Jonathan Jones 

Ceal Floyer

Lisson Gallery, London
  
  


It must have taken considerable ingenuity and patience to produce Ceal Floyer's Ongoing Projection, in which a DVD projector faces a white corner and beams a glowing image of a blank, ring-bound notebook, its spine on the meeting of the two walls, the pages turning over every few seconds, revealing another empty, bright sheet. Holiness and emptiness, and the mystery of corners, you might say - if you were feeling generous. Nearby are two televisions showing images of a glass of water and a simmering pot. This piece is called H2O. Again, the associations might be spiritual. Think Zurbaran still life.

What's next? A long black line of elastic divides the wall, looking recessive, like a black crevice. A series of felt-pen blotches on blotting paper are tacked up. Upstairs, some black birds are stuck on the window, as if by an infant school class under the direction of a depressed art teacher.

For more than a decade there has been a taboo on expression in art, an obsession with the minimalist manner. The best exponents of this aesthetic, notably Damien Hirst, made chilliness their subject and brilliantly described a deadly historical moment. The second-rate majority got lost in style, with the result you see here.

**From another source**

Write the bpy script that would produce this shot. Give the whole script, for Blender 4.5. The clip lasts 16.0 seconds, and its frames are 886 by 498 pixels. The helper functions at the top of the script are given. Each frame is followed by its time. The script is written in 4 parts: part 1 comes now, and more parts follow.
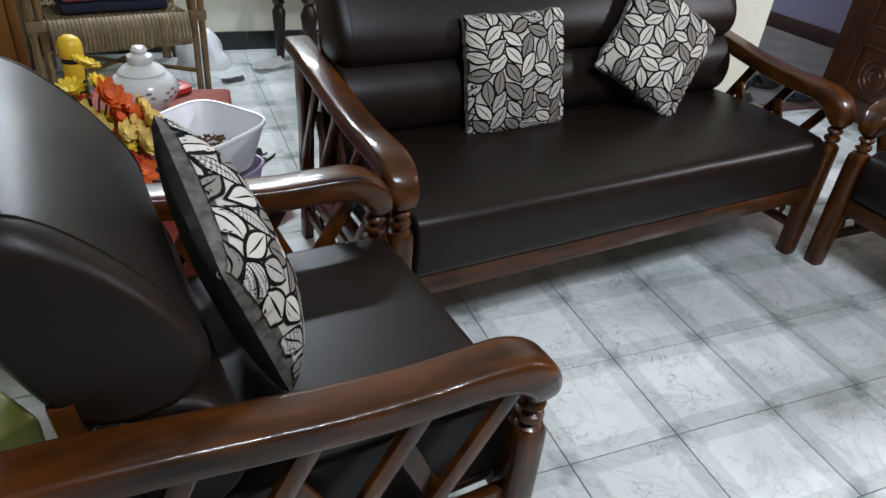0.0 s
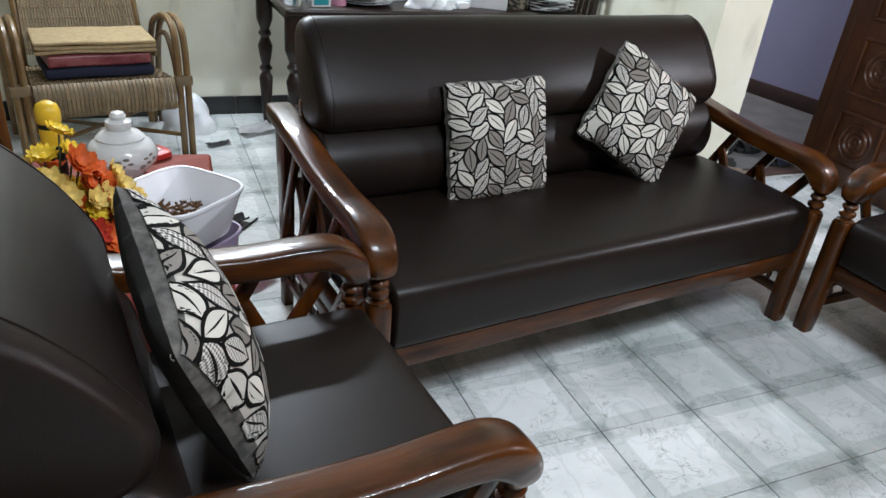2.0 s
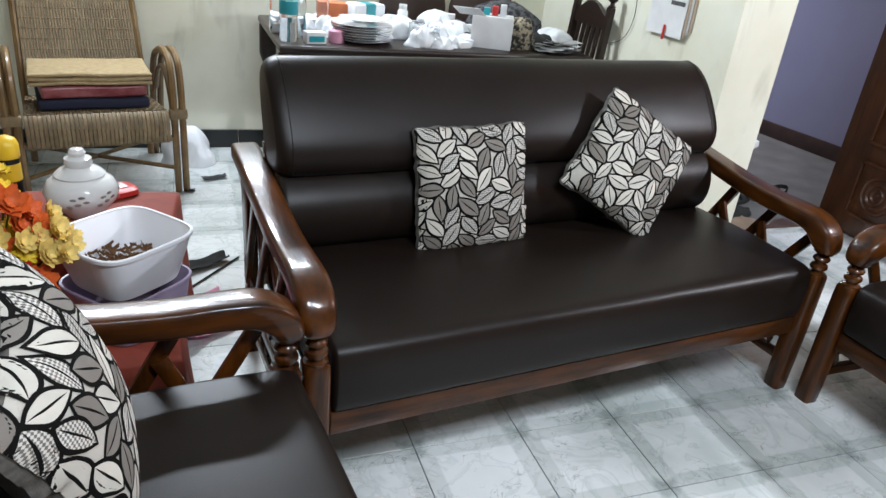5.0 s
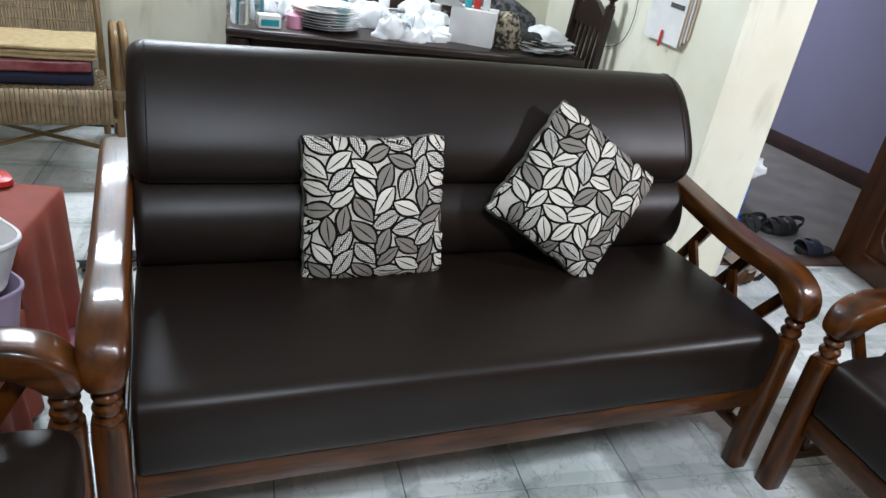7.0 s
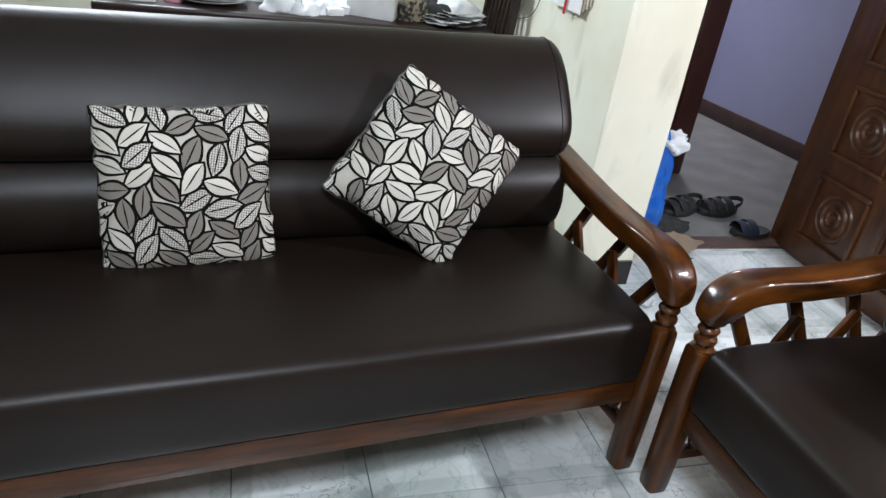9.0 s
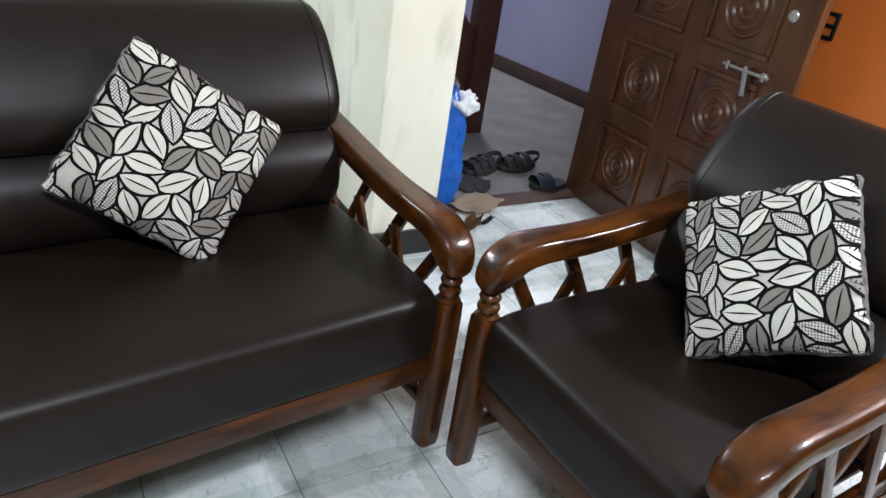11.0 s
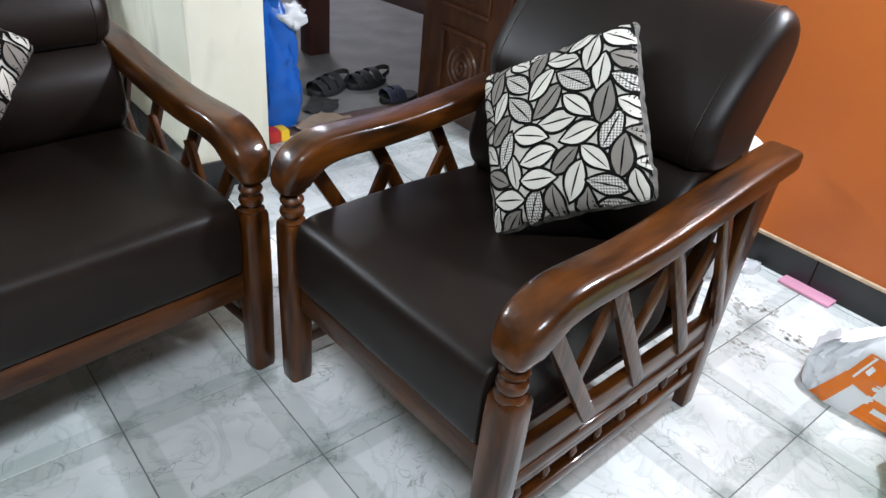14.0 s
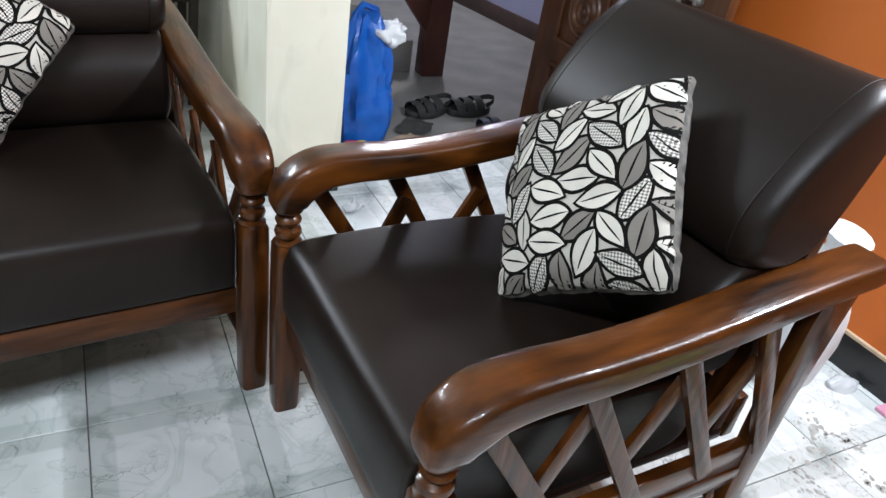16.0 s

Floyer graduated from Goldsmiths in 1994, and this is her first solo show in London, although she has been a constant, whispered presence, a cool name, standing for a rarefied, sensitive minimalism. And this is where it has brought her: to a show that makes you crave dirt and excess and noise.

The press release asks us to admire "Floyer's clarity of thought and the elegantly concise presentation of her ideas". This is art you are supposed to appreciate rather than enjoy. It is art that tells you it is significant. Stuff clarity. What we need is an art that responds to the mess, intricacy and abundance of life, not this tedious evasion.